-- Begin --
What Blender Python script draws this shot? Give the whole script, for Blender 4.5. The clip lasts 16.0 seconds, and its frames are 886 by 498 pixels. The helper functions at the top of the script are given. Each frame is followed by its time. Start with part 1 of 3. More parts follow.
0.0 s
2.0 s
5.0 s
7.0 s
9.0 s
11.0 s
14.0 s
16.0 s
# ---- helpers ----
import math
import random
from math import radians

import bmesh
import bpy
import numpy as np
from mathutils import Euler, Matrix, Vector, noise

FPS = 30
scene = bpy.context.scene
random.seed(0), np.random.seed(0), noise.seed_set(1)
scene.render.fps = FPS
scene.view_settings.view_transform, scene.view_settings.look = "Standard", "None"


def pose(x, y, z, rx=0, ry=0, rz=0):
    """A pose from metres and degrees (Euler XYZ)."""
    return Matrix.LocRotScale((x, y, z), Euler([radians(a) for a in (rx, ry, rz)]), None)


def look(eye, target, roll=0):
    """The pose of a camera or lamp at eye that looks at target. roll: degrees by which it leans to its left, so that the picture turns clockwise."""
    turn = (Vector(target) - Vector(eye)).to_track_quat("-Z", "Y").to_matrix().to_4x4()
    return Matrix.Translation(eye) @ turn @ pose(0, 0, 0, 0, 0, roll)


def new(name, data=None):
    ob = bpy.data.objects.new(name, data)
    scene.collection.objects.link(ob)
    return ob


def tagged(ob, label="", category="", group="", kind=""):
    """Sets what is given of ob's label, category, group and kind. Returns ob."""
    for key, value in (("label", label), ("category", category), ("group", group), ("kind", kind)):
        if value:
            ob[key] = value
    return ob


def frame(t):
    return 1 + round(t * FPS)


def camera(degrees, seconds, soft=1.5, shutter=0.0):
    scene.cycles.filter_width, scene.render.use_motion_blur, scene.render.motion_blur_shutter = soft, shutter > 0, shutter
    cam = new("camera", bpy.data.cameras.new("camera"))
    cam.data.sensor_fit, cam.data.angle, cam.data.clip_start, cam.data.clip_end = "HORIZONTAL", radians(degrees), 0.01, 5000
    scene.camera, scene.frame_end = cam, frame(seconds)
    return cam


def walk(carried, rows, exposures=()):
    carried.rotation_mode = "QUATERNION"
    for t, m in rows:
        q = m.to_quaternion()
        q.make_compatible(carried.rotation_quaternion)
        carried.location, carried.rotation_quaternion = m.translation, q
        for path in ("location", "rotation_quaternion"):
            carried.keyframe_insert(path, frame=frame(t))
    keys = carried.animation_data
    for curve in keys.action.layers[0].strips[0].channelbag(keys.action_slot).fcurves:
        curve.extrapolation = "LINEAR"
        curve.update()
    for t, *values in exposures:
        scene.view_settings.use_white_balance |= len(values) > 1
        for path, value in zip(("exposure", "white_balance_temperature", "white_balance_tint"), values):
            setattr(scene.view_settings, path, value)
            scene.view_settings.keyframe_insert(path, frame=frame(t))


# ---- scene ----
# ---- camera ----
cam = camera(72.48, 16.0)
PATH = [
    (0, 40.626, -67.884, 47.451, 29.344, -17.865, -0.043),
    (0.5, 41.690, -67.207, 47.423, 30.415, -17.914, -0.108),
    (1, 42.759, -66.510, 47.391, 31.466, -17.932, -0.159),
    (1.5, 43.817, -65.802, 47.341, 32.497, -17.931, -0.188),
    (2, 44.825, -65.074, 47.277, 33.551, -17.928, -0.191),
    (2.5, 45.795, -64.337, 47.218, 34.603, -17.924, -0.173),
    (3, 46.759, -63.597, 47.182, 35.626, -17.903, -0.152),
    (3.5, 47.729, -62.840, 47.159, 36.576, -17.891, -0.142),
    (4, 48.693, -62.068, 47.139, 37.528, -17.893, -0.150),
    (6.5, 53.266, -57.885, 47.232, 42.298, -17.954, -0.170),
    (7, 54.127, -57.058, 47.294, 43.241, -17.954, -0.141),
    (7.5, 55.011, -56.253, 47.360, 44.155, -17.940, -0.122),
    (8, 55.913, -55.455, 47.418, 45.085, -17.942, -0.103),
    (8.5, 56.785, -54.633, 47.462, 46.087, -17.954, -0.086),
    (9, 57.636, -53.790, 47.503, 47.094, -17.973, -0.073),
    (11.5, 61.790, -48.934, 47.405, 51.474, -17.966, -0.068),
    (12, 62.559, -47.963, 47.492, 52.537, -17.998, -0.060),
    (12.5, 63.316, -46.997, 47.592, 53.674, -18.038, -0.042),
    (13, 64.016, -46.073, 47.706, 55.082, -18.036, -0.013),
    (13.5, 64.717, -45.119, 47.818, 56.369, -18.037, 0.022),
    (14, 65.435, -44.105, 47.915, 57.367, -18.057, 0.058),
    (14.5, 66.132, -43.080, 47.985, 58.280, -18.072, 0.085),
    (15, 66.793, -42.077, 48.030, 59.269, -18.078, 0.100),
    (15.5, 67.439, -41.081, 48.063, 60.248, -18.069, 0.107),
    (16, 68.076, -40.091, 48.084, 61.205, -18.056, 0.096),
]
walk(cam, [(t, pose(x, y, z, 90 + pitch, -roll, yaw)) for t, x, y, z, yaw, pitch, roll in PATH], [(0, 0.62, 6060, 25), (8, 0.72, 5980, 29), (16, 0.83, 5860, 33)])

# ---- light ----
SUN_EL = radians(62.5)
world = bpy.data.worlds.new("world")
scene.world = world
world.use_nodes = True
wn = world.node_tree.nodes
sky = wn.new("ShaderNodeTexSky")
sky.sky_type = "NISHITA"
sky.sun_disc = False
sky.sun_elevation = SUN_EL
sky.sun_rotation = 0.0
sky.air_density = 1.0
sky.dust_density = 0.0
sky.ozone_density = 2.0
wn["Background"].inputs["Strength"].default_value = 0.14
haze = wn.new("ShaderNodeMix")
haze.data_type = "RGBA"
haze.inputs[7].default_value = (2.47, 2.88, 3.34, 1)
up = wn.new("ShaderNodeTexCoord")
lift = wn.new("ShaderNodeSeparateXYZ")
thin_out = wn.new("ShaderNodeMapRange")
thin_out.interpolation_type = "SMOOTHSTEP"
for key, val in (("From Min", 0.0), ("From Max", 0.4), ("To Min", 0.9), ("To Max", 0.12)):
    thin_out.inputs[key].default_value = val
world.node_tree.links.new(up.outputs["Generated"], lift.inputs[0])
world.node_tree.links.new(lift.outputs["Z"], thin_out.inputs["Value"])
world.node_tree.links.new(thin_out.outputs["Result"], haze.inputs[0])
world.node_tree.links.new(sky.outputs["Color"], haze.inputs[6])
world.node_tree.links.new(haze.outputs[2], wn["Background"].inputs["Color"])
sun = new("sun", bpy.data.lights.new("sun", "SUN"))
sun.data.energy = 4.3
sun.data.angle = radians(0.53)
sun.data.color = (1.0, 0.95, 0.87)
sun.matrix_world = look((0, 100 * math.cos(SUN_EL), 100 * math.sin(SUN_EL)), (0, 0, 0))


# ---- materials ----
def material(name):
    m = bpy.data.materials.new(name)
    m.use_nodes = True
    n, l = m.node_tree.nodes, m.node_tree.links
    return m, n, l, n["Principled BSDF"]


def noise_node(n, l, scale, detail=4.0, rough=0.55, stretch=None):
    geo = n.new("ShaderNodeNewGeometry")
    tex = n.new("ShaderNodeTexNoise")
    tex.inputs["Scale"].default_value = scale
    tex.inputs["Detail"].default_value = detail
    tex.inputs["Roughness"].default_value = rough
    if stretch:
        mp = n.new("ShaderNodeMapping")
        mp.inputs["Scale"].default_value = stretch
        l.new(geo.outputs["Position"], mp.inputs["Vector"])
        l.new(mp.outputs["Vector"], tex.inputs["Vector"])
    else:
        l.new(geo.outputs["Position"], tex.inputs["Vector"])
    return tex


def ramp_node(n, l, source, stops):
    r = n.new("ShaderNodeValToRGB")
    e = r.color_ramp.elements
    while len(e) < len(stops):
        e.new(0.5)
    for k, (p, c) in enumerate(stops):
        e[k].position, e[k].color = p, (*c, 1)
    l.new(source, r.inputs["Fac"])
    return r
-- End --
WRITTEN PROBLEM: Return nothing but the lines from the first line of the listing through the line with "return Matrix.Translation(eye) @", please, keeping every one of them unchanged.

FINAL RESULT:
What Blender Python script draws this shot? Give the whole script, for Blender 4.5. The clip lasts 16.0 seconds, and its frames are 886 by 498 pixels. The helper functions at the top of the script are given. Each frame is followed by its time. Start with part 1 of 3. More parts follow.
0.0 s
2.0 s
5.0 s
7.0 s
9.0 s
11.0 s
14.0 s
16.0 s
# ---- helpers ----
import math
import random
from math import radians

import bmesh
import bpy
import numpy as np
from mathutils import Euler, Matrix, Vector, noise

FPS = 30
scene = bpy.context.scene
random.seed(0), np.random.seed(0), noise.seed_set(1)
scene.render.fps = FPS
scene.view_settings.view_transform, scene.view_settings.look = "Standard", "None"


def pose(x, y, z, rx=0, ry=0, rz=0):
    """A pose from metres and degrees (Euler XYZ)."""
    return Matrix.LocRotScale((x, y, z), Euler([radians(a) for a in (rx, ry, rz)]), None)


def look(eye, target, roll=0):
    """The pose of a camera or lamp at eye that looks at target. roll: degrees by which it leans to its left, so that the picture turns clockwise."""
    turn = (Vector(target) - Vector(eye)).to_track_quat("-Z", "Y").to_matrix().to_4x4()
    return Matrix.Translation(eye) @ turn @ pose(0, 0, 0, 0, 0, roll)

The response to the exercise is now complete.